Repeat the listing that follows, character for character, minus the pictures.

#####

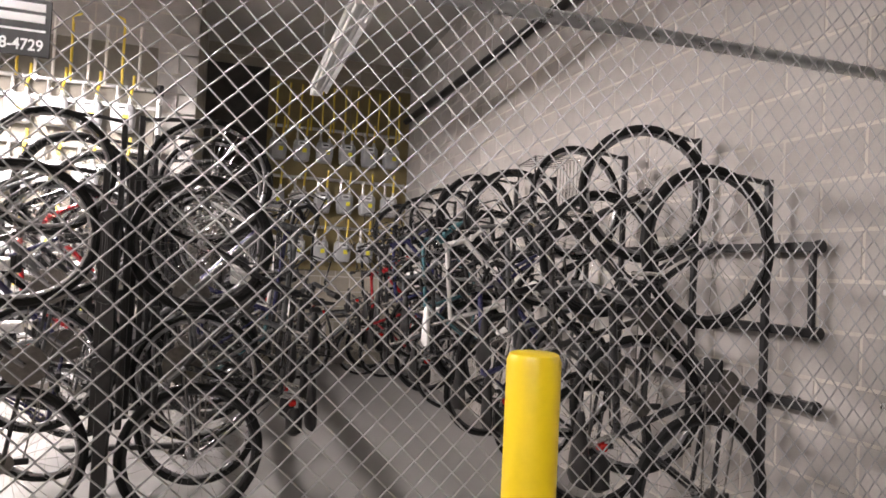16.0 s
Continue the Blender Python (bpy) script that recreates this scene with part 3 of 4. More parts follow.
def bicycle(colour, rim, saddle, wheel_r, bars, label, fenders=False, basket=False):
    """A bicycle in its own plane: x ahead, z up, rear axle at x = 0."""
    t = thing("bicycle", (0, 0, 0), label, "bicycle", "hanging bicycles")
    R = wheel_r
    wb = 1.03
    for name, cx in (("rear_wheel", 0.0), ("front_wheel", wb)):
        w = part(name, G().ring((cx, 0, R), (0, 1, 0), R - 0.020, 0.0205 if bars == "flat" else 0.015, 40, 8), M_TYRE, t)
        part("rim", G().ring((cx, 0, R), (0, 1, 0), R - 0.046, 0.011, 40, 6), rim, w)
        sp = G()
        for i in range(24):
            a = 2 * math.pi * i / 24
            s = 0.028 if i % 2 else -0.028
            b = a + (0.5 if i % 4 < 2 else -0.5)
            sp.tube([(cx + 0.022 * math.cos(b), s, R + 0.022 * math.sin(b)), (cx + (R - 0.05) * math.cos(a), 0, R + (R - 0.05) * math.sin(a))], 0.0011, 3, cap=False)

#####

▶ Output for this exercise:
16.0 s
Continue the Blender Python (bpy) script that recreates this scene with part 3 of 4. More parts follow.
def bicycle(colour, rim, saddle, wheel_r, bars, label, fenders=False, basket=False):
    """A bicycle in its own plane: x ahead, z up, rear axle at x = 0."""
    t = thing("bicycle", (0, 0, 0), label, "bicycle", "hanging bicycles")
    R = wheel_r
    wb = 1.03
    for name, cx in (("rear_wheel", 0.0), ("front_wheel", wb)):
        w = part(name, G().ring((cx, 0, R), (0, 1, 0), R - 0.020, 0.0205 if bars == "flat" else 0.015, 40, 8), M_TYRE, t)
        part("rim", G().ring((cx, 0, R), (0, 1, 0), R - 0.046, 0.011, 40, 6), rim, w)
        sp = G()
        for i in range(24):
            a = 2 * math.pi * i / 24
            s = 0.028 if i % 2 else -0.028
            b = a + (0.5 if i % 4 < 2 else -0.5)
            sp.tube([(cx + 0.022 * math.cos(b), s, R + 0.022 * math.sin(b)), (cx + (R - 0.05) * math.cos(a), 0, R + (R - 0.05) * math.sin(a))], 0.0011, 3, cap=False)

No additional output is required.